CONCORD, N.H. - In a nation that increasingly turns to the medicine cabinet for solutions, experts warn that unused medicines can be a source of trouble - and even suicide. Today is New Hampshire Suicide Prevention Day, and New Hampshire Chief Medical Examiner Dr. Tom Andrew says one step everyone can take to prevent suicides is simply to be aware of what is in their medicine cabinet.

Because there's a pill for just about everything these days, Andrew warns, having too many leftovers readily available can be a source of trouble.

"Unused pills often sit there in the medicine cabinet. They provide an avenue not only for recreational abuse, but also for suicide attempts - particularly for those who are troubled enough to go that far to do it."

Andrew says suicide is one of the factors contributing to a 475-percent increase in drug deaths in New Hampshire since 1977. He says Carroll County currently has the state's highest suicide rate, followed by Coos and Belknap counties.

Women are more likely to attempt suicide, Andrew says, but men are more likely to carry out the act - with younger and older New Hampshire men currently most at risk.

"Suicide overall continues to be a 3-to-1 ratio, male to female, but you see higher numbers in youth, particularly our boys and in senior men. The numbers are particularly stark in those age groups."
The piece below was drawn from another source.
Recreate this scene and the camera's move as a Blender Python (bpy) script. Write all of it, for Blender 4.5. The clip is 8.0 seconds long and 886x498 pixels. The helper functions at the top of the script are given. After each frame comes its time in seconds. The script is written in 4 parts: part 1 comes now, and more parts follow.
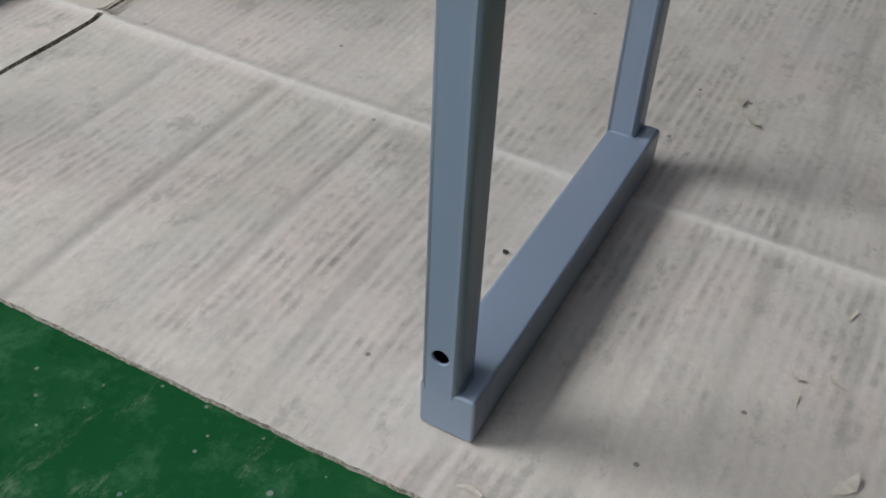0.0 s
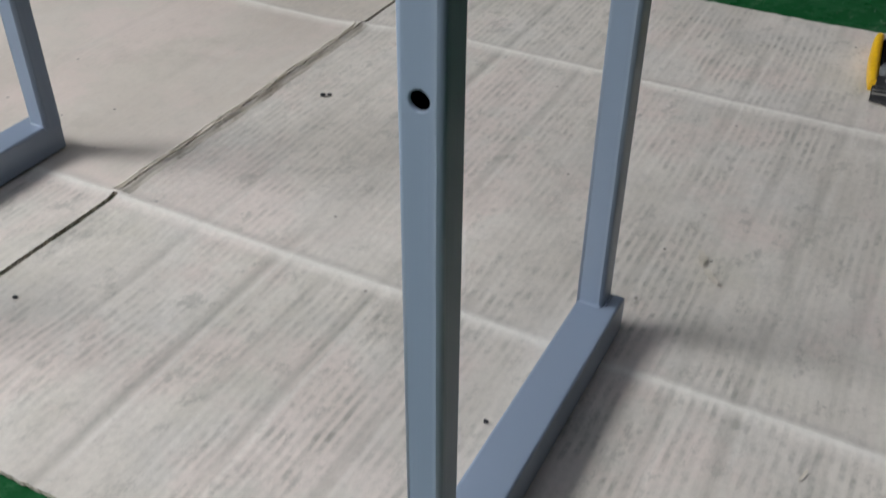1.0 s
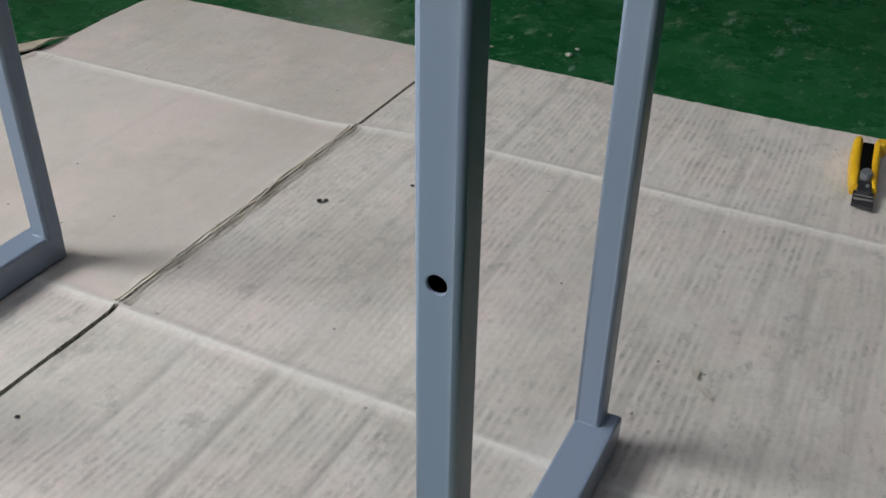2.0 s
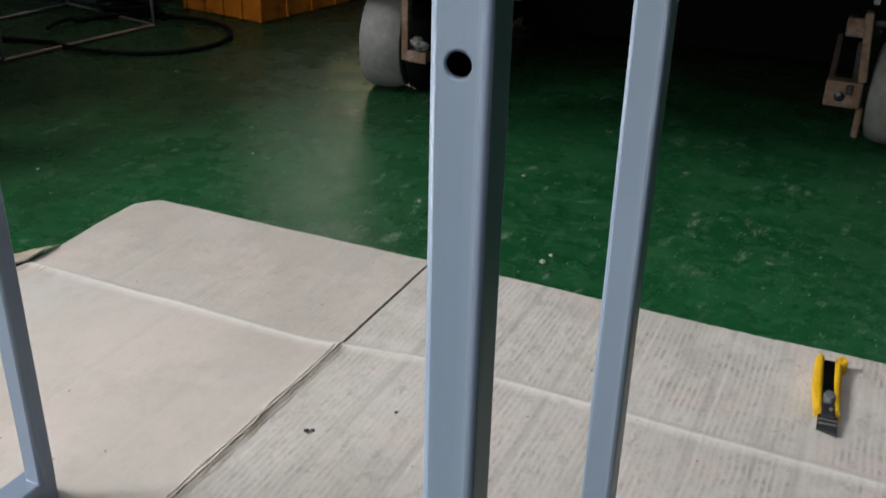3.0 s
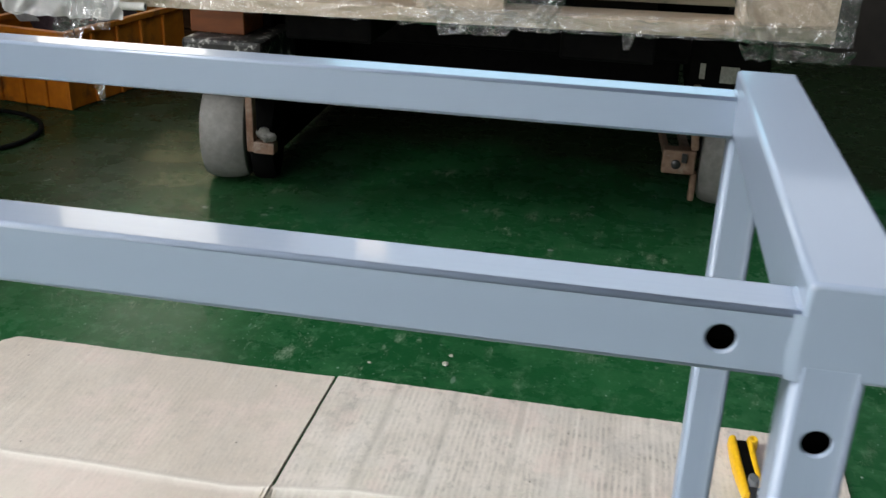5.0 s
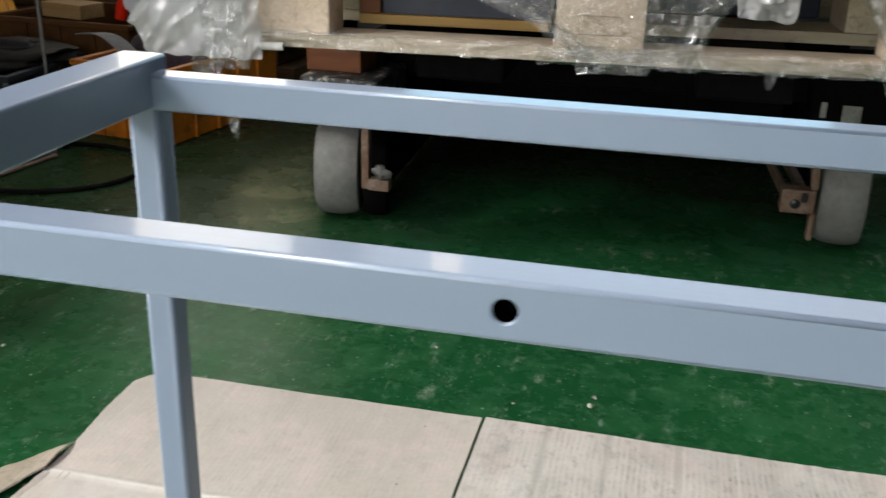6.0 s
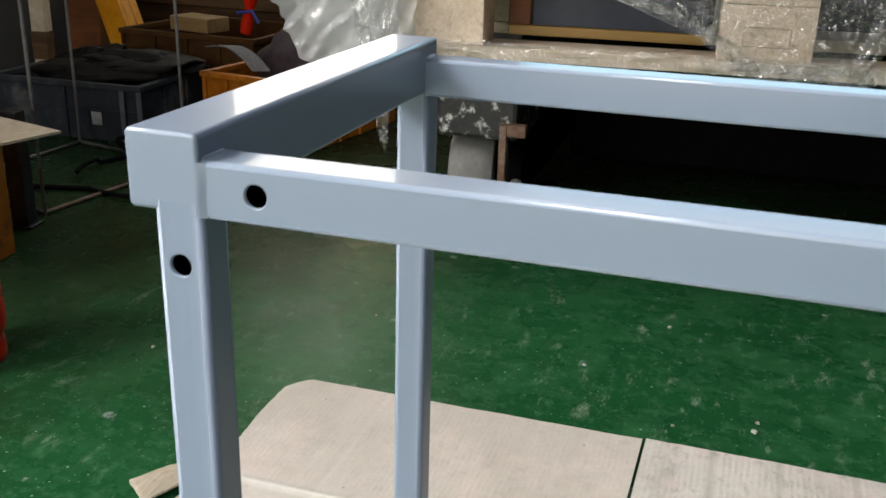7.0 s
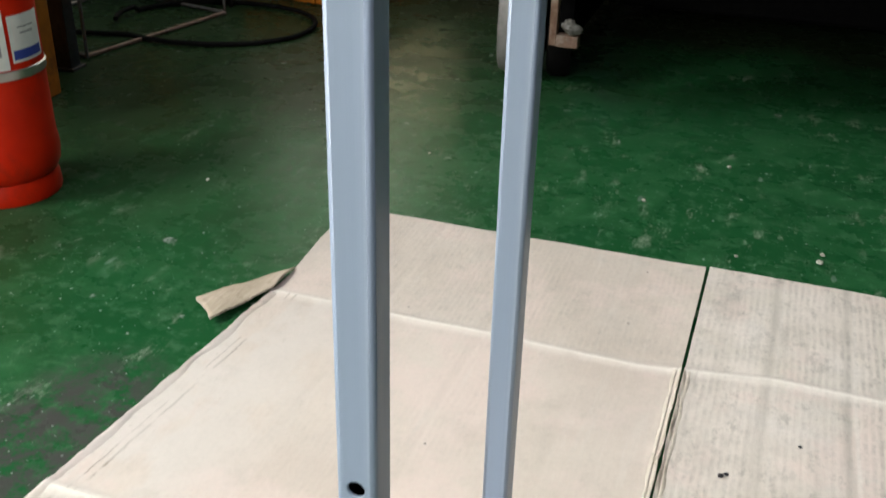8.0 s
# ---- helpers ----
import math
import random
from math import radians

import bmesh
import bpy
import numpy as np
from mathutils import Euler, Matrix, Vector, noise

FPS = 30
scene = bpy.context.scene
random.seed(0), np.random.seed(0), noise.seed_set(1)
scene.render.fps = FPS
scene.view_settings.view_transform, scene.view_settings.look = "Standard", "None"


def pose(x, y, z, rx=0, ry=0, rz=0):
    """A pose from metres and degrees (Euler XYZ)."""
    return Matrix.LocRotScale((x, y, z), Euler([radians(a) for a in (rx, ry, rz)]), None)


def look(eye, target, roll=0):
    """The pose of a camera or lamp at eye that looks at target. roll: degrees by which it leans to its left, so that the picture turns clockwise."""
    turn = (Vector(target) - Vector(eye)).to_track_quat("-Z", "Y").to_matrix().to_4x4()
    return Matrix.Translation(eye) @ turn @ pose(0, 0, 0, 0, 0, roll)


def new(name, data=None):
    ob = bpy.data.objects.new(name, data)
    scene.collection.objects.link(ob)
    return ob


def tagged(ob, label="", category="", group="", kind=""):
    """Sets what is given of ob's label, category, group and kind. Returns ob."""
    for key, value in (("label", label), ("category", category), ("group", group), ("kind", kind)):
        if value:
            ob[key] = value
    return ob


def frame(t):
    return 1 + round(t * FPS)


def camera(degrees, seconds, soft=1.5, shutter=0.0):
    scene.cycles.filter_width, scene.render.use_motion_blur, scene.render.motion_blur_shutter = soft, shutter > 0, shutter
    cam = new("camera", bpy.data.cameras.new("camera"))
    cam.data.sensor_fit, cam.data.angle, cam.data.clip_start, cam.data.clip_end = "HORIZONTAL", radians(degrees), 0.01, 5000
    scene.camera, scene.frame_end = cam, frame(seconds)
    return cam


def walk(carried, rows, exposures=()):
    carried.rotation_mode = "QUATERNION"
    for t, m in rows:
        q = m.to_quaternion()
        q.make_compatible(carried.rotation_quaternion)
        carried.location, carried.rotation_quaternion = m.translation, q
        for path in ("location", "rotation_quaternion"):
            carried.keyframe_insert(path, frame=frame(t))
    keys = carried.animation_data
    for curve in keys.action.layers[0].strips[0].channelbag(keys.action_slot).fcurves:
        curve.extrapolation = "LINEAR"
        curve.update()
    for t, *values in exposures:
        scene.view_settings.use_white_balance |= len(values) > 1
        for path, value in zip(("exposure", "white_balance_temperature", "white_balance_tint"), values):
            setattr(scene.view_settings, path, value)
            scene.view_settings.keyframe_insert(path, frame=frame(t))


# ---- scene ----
cam = camera(48.8, 8.0, shutter=0.25)
ROWS = [
    (0.0, 0.1190, -0.2807, 0.4054, 26.61, -41.49, 2.83),
    (0.5, 0.1422, -0.2805, 0.4345, 26.88, -40.60, 1.99),
    (0.7, 0.1440, -0.2765, 0.4560, 27.62, -39.16, 0.52),
    (1.0, 0.1366, -0.2819, 0.4962, 27.44, -36.80, 0.47),
    (1.2, 0.1364, -0.2785, 0.5211, 26.80, -35.56, 0.84),
    (2.3, 0.1081, -0.2749, 0.5630, 26.07, -32.08, 1.20),
    (2.5, 0.1022, -0.2703, 0.5916, 25.76, -30.68, 1.41),
    (2.7, 0.1000, -0.2675, 0.6130, 25.37, -28.56, 1.10),
    (3.0, 0.0983, -0.2679, 0.6659, 24.49, -25.85, 1.44),
    (3.25, 0.0962, -0.2695, 0.6860, 23.75, -24.66, 1.25),
    (3.5, 0.0931, -0.2710, 0.7041, 23.26, -23.44, 1.19),
    (3.7, 0.0850, -0.2697, 0.7193, 22.37, -22.56, 1.35),
    (4.0, 0.0678, -0.2689, 0.7357, 20.47, -20.89, 2.89),
    (4.3, 0.0381, -0.2683, 0.7500, 17.98, -21.29, 2.48),
    (4.5, 0.0107, -0.2643, 0.7557, 15.10, -22.38, 1.36),
    (4.6, -0.0080, -0.2615, 0.7545, 14.20, -22.72, 1.30),
    (4.7, -0.0293, -0.2586, 0.7523, 11.71, -23.65, 1.27),
    (5.8, -0.2154, -0.2913, 0.7602, 9.93, -21.88, 2.57),
    (6.0, -0.2500, -0.2896, 0.7556, 12.99, -21.57, 1.56),
    (6.3, -0.2968, -0.2921, 0.7468, 14.55, -20.89, 2.16),
    (6.5, -0.3300, -0.2928, 0.7383, 14.74, -20.53, 2.41),
    (6.8, -0.3670, -0.2960, 0.7297, 16.21, -19.86, 0.90),
    (7.0, -0.3719, -0.3008, 0.7251, 17.83, -20.31, 1.51),
    (7.2, -0.3840, -0.3085, 0.7080, 17.20, -20.95, 2.00),
    (7.3, -0.3930, -0.3085, 0.6976, 16.92, -21.85, 1.75),
    (7.5, -0.3955, -0.3173, 0.6861, 18.62, -24.22, 0.91),
    (7.8, -0.4112, -0.3238, 0.6620, 19.38, -25.80, 0.75),
    (8.0, -0.4194, -0.3295, 0.6389, 19.05, -27.10, 1.46),
]
walk(cam, [(t, pose(x, y, z, 90 + pitch, 0, yaw) @ pose(0, 0, 0, 0, 0, roll)) for t, x, y, z, yaw, pitch, roll in ROWS],
     [(0.0, -0.12, 6450, 10), (1.2, 0.04, 6480, 10), (2.5, -0.02, 6520, 10), (3.0, 0.26, 6560, 10), (4.0, 0.69, 6680, 10), (6.0, 0.68, 6850, 10), (7.0, 0.68, 7020, 10), (8.0, 0.72, 7000, 10)])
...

Keeping a close watch on the medicine cabinet is particularly important in preventing adult suicides in New Hampshire, he says.

"You'll see almost double the rate in adult versus youth suicides when you talk about prescription drug deaths. It makes sense if you think about it: Adults are going to have more access to prescription drugs."

Unused drugs don't have to go to waste, he adds, because many can be donated to drug give-back programs.

The State Suicide Prevention Council holds a press briefing at 9 a.m. at the Legislative Office Building, Concord. The next national drug take-back initiative will be Sept. 29.